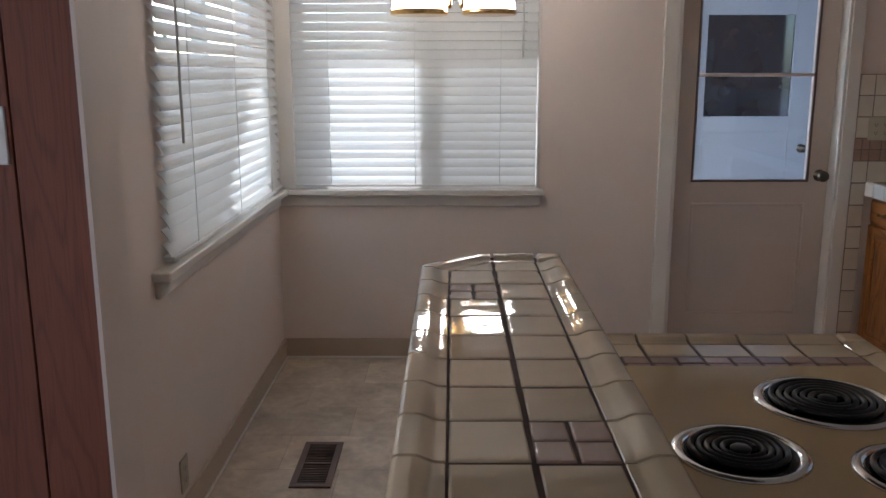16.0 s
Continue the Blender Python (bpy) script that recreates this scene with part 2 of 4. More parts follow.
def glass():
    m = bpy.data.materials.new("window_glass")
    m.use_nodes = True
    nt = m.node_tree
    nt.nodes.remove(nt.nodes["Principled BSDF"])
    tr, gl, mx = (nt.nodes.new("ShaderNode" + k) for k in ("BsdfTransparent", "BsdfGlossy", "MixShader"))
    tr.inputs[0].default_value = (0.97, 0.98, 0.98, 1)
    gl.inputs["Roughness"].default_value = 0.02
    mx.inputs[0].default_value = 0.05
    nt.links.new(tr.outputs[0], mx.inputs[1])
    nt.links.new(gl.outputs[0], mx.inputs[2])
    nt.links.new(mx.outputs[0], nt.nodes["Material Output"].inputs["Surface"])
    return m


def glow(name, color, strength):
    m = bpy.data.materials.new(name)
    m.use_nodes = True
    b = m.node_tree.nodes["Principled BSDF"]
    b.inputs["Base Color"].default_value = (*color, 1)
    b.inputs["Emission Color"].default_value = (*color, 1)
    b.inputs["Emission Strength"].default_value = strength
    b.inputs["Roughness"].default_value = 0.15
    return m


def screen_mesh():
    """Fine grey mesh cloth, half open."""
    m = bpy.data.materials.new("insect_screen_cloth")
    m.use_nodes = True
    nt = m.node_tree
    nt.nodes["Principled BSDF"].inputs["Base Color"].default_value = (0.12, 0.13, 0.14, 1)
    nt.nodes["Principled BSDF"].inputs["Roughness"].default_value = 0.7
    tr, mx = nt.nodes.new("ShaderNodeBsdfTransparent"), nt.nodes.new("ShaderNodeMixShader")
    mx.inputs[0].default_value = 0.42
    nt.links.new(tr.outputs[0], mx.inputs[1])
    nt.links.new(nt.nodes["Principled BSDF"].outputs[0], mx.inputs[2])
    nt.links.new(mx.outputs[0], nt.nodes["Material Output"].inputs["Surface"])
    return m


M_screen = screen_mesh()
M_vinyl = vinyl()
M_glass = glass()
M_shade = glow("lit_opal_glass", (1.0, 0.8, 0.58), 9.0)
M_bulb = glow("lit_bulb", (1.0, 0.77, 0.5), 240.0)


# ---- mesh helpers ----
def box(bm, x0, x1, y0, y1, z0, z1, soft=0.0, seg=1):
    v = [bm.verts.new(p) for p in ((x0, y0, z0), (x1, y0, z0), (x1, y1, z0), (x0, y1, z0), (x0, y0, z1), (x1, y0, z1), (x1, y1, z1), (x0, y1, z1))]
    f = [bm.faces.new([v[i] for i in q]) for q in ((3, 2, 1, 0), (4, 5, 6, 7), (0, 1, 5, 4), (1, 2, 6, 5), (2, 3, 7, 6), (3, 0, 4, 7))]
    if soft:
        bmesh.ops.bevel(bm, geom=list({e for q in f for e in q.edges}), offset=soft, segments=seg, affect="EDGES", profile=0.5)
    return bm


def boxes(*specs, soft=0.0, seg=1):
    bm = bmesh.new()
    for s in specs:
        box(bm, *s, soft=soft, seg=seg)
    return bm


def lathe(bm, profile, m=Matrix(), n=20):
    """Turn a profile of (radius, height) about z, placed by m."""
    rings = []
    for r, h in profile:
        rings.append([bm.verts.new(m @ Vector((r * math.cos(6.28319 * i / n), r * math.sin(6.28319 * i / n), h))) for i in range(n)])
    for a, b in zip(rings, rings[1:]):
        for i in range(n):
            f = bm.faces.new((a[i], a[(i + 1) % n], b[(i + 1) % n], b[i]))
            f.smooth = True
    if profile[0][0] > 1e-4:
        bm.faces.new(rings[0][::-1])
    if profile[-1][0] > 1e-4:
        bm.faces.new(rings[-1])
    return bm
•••
◆ **Requirement**
Strip out the pictures and quote the remaining data word for word.

◆ **Solution below**
16.0 s
Continue the Blender Python (bpy) script that recreates this scene with part 2 of 4. More parts follow.
def glass():
    m = bpy.data.materials.new("window_glass")
    m.use_nodes = True
    nt = m.node_tree
    nt.nodes.remove(nt.nodes["Principled BSDF"])
    tr, gl, mx = (nt.nodes.new("ShaderNode" + k) for k in ("BsdfTransparent", "BsdfGlossy", "MixShader"))
    tr.inputs[0].default_value = (0.97, 0.98, 0.98, 1)
    gl.inputs["Roughness"].default_value = 0.02
    mx.inputs[0].default_value = 0.05
    nt.links.new(tr.outputs[0], mx.inputs[1])
    nt.links.new(gl.outputs[0], mx.inputs[2])
    nt.links.new(mx.outputs[0], nt.nodes["Material Output"].inputs["Surface"])
    return m


def glow(name, color, strength):
    m = bpy.data.materials.new(name)
    m.use_nodes = True
    b = m.node_tree.nodes["Principled BSDF"]
    b.inputs["Base Color"].default_value = (*color, 1)
    b.inputs["Emission Color"].default_value = (*color, 1)
    b.inputs["Emission Strength"].default_value = strength
    b.inputs["Roughness"].default_value = 0.15
    return m


def screen_mesh():
    """Fine grey mesh cloth, half open."""
    m = bpy.data.materials.new("insect_screen_cloth")
    m.use_nodes = True
    nt = m.node_tree
    nt.nodes["Principled BSDF"].inputs["Base Color"].default_value = (0.12, 0.13, 0.14, 1)
    nt.nodes["Principled BSDF"].inputs["Roughness"].default_value = 0.7
    tr, mx = nt.nodes.new("ShaderNodeBsdfTransparent"), nt.nodes.new("ShaderNodeMixShader")
    mx.inputs[0].default_value = 0.42
    nt.links.new(tr.outputs[0], mx.inputs[1])
    nt.links.new(nt.nodes["Principled BSDF"].outputs[0], mx.inputs[2])
    nt.links.new(mx.outputs[0], nt.nodes["Material Output"].inputs["Surface"])
    return m


M_screen = screen_mesh()
M_vinyl = vinyl()
M_glass = glass()
M_shade = glow("lit_opal_glass", (1.0, 0.8, 0.58), 9.0)
M_bulb = glow("lit_bulb", (1.0, 0.77, 0.5), 240.0)


# ---- mesh helpers ----
def box(bm, x0, x1, y0, y1, z0, z1, soft=0.0, seg=1):
    v = [bm.verts.new(p) for p in ((x0, y0, z0), (x1, y0, z0), (x1, y1, z0), (x0, y1, z0), (x0, y0, z1), (x1, y0, z1), (x1, y1, z1), (x0, y1, z1))]
    f = [bm.faces.new([v[i] for i in q]) for q in ((3, 2, 1, 0), (4, 5, 6, 7), (0, 1, 5, 4), (1, 2, 6, 5), (2, 3, 7, 6), (3, 0, 4, 7))]
    if soft:
        bmesh.ops.bevel(bm, geom=list({e for q in f for e in q.edges}), offset=soft, segments=seg, affect="EDGES", profile=0.5)
    return bm


def boxes(*specs, soft=0.0, seg=1):
    bm = bmesh.new()
    for s in specs:
        box(bm, *s, soft=soft, seg=seg)
    return bm


def lathe(bm, profile, m=Matrix(), n=20):
    """Turn a profile of (radius, height) about z, placed by m."""
    rings = []
    for r, h in profile:
        rings.append([bm.verts.new(m @ Vector((r * math.cos(6.28319 * i / n), r * math.sin(6.28319 * i / n), h))) for i in range(n)])
    for a, b in zip(rings, rings[1:]):
        for i in range(n):
            f = bm.faces.new((a[i], a[(i + 1) % n], b[(i + 1) % n], b[i]))
            f.smooth = True
    if profile[0][0] > 1e-4:
        bm.faces.new(rings[0][::-1])
    if profile[-1][0] > 1e-4:
        bm.faces.new(rings[-1])
    return bm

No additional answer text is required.